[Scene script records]
★ ★ ★

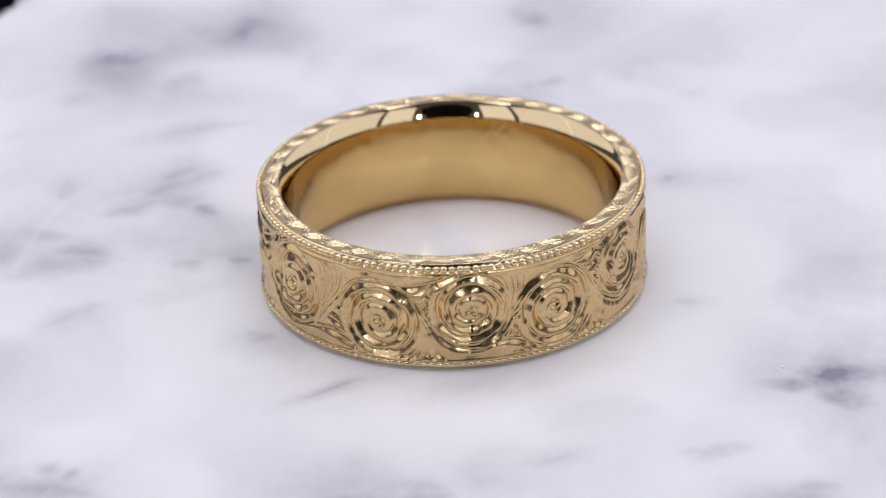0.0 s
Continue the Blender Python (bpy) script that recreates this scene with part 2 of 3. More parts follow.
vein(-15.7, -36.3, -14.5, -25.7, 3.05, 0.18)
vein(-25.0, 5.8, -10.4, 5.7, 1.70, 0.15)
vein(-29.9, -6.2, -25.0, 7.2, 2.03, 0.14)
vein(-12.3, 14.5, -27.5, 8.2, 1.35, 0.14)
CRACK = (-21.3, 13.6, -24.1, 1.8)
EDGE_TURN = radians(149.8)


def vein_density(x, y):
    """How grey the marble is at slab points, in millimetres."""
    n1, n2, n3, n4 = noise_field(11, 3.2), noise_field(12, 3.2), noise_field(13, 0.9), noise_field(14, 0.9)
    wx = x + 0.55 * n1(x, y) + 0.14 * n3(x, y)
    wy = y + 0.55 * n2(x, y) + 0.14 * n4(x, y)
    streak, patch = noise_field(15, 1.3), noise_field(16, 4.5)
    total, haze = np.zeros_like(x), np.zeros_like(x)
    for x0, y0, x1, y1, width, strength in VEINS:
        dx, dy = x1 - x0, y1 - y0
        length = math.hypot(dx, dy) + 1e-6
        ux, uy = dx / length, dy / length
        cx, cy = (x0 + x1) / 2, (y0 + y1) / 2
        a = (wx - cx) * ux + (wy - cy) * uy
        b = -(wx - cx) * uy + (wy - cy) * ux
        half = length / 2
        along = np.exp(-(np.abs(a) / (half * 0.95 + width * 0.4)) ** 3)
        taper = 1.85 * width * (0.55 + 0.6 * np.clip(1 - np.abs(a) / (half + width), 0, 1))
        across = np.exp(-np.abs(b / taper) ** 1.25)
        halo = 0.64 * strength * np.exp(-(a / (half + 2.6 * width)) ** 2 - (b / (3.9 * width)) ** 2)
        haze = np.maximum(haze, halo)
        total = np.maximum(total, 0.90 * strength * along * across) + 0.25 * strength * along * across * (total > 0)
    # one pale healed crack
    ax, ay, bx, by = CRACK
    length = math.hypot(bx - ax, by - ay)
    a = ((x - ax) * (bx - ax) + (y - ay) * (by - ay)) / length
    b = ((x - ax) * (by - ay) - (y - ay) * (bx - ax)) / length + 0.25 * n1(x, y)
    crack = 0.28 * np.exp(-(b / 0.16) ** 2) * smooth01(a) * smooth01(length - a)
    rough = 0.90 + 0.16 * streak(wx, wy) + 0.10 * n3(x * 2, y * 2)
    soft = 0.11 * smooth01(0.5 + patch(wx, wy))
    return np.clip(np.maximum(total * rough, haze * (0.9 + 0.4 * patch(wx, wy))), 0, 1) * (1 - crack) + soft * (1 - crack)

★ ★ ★

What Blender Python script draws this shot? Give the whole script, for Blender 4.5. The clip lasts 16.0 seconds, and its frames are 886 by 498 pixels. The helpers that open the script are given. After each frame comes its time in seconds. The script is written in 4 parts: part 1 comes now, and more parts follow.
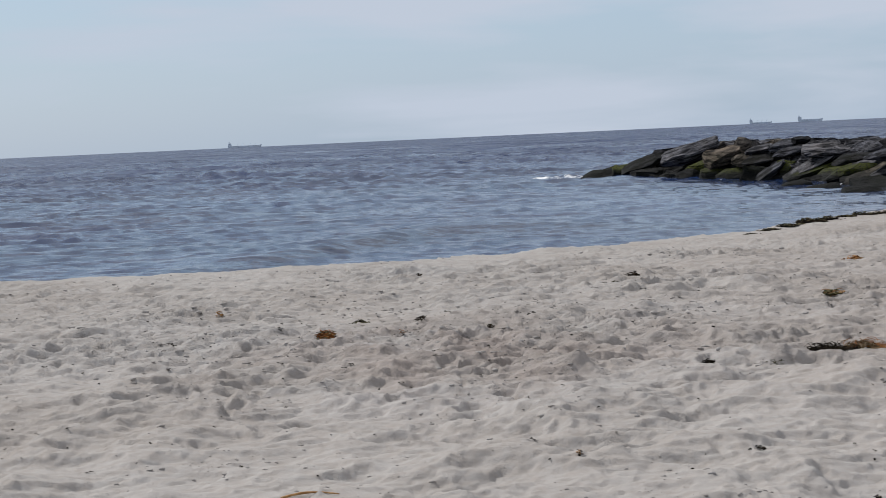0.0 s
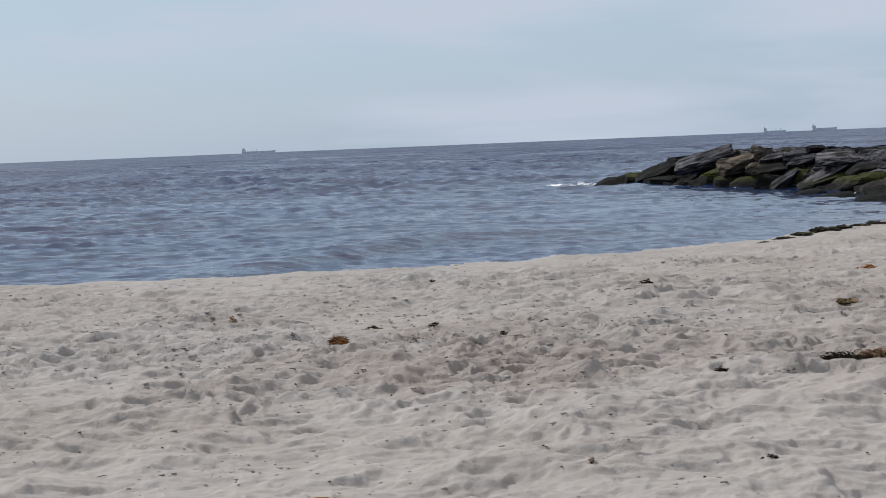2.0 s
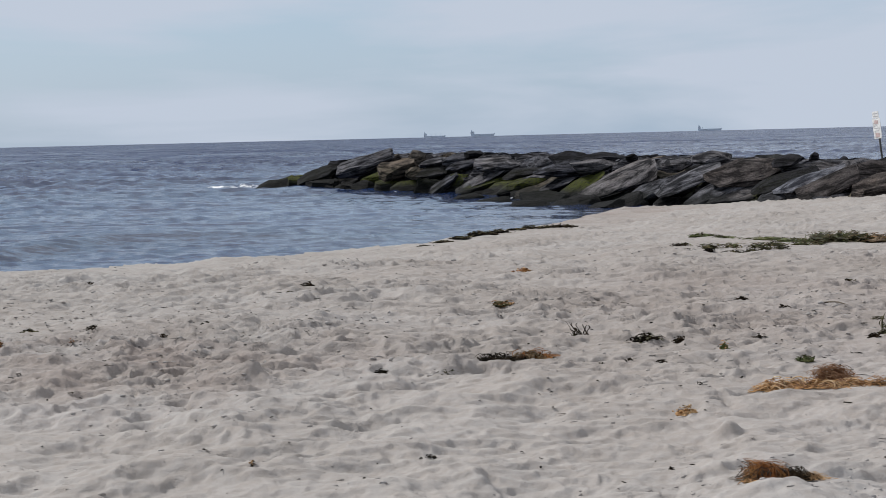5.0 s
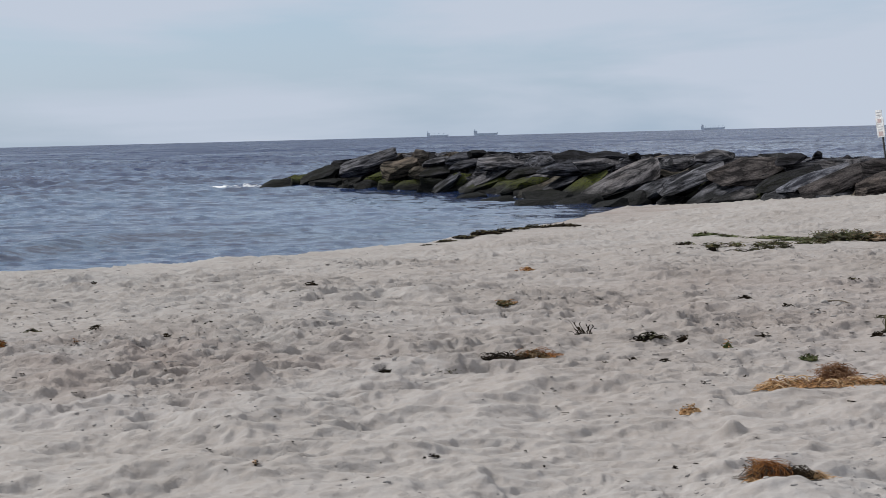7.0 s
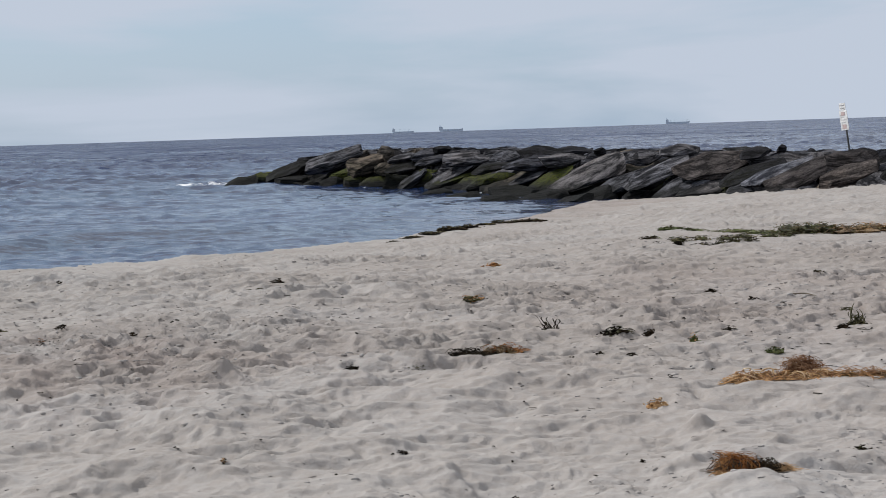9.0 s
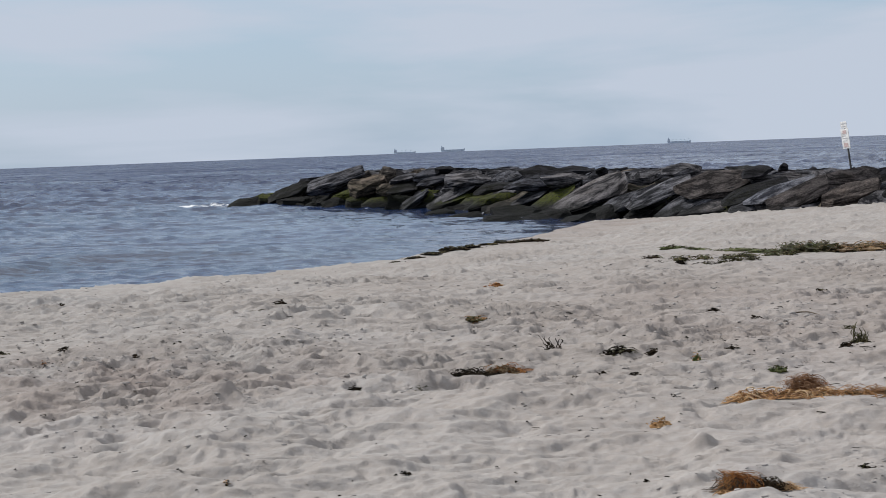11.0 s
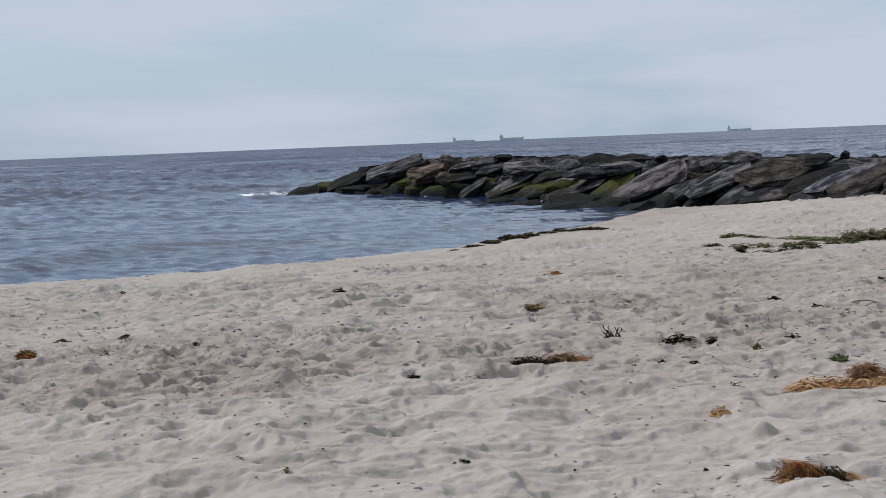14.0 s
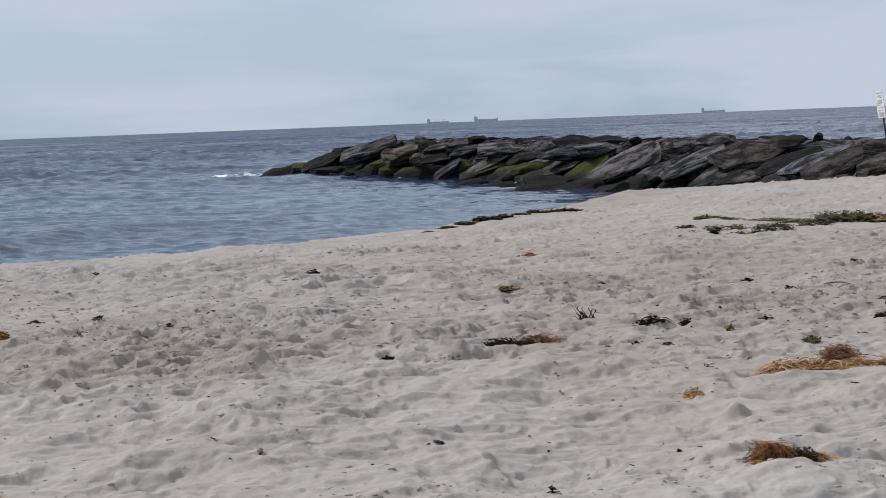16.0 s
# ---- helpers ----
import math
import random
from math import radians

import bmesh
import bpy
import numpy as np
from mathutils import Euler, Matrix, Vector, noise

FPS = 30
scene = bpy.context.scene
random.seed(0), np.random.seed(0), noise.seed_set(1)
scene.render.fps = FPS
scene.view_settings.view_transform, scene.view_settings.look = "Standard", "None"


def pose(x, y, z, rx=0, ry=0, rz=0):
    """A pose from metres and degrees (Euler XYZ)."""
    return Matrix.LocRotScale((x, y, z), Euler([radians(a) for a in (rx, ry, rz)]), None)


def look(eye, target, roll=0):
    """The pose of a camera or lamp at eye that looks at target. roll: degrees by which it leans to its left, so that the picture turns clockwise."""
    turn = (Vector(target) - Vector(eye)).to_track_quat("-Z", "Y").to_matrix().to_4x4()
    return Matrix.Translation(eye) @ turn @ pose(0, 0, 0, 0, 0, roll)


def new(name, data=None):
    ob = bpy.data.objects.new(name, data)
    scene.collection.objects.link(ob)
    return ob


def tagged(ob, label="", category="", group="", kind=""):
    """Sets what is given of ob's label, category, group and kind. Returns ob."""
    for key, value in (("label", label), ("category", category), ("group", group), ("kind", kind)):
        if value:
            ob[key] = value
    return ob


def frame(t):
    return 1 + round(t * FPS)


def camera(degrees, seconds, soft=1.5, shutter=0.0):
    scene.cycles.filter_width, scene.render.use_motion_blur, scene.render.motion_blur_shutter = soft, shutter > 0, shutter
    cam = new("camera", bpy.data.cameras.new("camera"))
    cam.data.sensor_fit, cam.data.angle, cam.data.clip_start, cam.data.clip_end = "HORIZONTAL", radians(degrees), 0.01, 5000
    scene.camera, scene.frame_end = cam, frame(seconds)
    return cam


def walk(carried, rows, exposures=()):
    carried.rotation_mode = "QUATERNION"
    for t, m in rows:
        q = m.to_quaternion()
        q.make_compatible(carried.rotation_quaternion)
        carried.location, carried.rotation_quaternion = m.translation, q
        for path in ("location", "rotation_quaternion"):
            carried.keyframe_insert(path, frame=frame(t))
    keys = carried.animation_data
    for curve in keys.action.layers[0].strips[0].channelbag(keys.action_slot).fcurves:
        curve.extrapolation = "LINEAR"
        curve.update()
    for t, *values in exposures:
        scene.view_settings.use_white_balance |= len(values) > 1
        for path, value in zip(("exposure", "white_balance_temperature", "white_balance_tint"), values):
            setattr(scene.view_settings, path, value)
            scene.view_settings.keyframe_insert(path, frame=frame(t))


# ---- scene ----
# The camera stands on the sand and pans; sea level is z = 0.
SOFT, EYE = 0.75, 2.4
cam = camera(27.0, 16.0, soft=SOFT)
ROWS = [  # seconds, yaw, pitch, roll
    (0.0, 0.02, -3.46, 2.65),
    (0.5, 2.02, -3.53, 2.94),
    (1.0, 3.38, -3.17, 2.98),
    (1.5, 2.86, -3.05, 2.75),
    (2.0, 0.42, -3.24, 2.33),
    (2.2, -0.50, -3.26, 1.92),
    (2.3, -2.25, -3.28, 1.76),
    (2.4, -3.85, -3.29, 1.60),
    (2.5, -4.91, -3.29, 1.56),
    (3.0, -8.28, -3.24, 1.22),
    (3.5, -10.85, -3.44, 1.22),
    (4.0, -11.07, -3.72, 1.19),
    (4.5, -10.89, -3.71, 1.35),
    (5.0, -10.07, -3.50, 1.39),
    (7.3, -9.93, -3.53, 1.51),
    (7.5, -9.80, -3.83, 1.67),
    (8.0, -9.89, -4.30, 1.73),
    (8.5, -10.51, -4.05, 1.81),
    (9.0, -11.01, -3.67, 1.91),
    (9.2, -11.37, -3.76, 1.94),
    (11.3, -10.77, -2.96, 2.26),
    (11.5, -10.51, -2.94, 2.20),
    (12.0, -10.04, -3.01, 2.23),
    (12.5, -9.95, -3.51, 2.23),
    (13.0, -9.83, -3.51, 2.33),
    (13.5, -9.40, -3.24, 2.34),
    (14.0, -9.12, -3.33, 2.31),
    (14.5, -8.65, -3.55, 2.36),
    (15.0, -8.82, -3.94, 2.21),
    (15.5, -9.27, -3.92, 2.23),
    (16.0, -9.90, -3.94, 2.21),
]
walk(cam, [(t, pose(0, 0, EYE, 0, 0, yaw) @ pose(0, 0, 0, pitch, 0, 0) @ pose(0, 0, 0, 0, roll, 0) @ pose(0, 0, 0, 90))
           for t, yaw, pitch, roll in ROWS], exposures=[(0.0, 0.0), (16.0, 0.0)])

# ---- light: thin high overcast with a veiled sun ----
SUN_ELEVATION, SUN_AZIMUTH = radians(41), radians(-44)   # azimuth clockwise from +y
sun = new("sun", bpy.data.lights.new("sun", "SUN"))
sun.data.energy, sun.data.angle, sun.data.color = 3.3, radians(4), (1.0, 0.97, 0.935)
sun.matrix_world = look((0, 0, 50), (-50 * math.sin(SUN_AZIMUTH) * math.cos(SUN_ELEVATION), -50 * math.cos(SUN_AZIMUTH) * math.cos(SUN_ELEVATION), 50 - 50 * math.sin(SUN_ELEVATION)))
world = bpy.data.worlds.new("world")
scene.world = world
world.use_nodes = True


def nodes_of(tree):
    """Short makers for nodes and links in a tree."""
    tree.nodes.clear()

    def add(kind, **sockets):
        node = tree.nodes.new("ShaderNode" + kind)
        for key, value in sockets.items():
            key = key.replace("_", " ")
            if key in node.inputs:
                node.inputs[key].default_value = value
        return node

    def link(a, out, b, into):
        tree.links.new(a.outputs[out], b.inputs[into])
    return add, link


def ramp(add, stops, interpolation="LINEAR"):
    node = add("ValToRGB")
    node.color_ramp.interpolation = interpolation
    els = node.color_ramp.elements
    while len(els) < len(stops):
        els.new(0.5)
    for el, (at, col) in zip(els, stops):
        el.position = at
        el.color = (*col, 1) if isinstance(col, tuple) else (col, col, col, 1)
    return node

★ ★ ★

STATED TASK:
This exercise asks for the lines from the line with "scene = bpy.context.scene" to the line with "radians(degrees), 0.01, 5000", both lines included, set down exactly and with nothing else.

EXERCISE RESPONSE:
scene = bpy.context.scene
random.seed(0), np.random.seed(0), noise.seed_set(1)
scene.render.fps = FPS
scene.view_settings.view_transform, scene.view_settings.look = "Standard", "None"


def pose(x, y, z, rx=0, ry=0, rz=0):
    """A pose from metres and degrees (Euler XYZ)."""
    return Matrix.LocRotScale((x, y, z), Euler([radians(a) for a in (rx, ry, rz)]), None)


def look(eye, target, roll=0):
    """The pose of a camera or lamp at eye that looks at target. roll: degrees by which it leans to its left, so that the picture turns clockwise."""
    turn = (Vector(target) - Vector(eye)).to_track_quat("-Z", "Y").to_matrix().to_4x4()
    return Matrix.Translation(eye) @ turn @ pose(0, 0, 0, 0, 0, roll)


def new(name, data=None):
    ob = bpy.data.objects.new(name, data)
    scene.collection.objects.link(ob)
    return ob


def tagged(ob, label="", category="", group="", kind=""):
    """Sets what is given of ob's label, category, group and kind. Returns ob."""
    for key, value in (("label", label), ("category", category), ("group", group), ("kind", kind)):
        if value:
            ob[key] = value
    return ob


def frame(t):
    return 1 + round(t * FPS)


def camera(degrees, seconds, soft=1.5, shutter=0.0):
    scene.cycles.filter_width, scene.render.use_motion_blur, scene.render.motion_blur_shutter = soft, shutter > 0, shutter
    cam = new("camera", bpy.data.cameras.new("camera"))
    cam.data.sensor_fit, cam.data.angle, cam.data.clip_start, cam.data.clip_end = "HORIZONTAL", radians(degrees), 0.01, 5000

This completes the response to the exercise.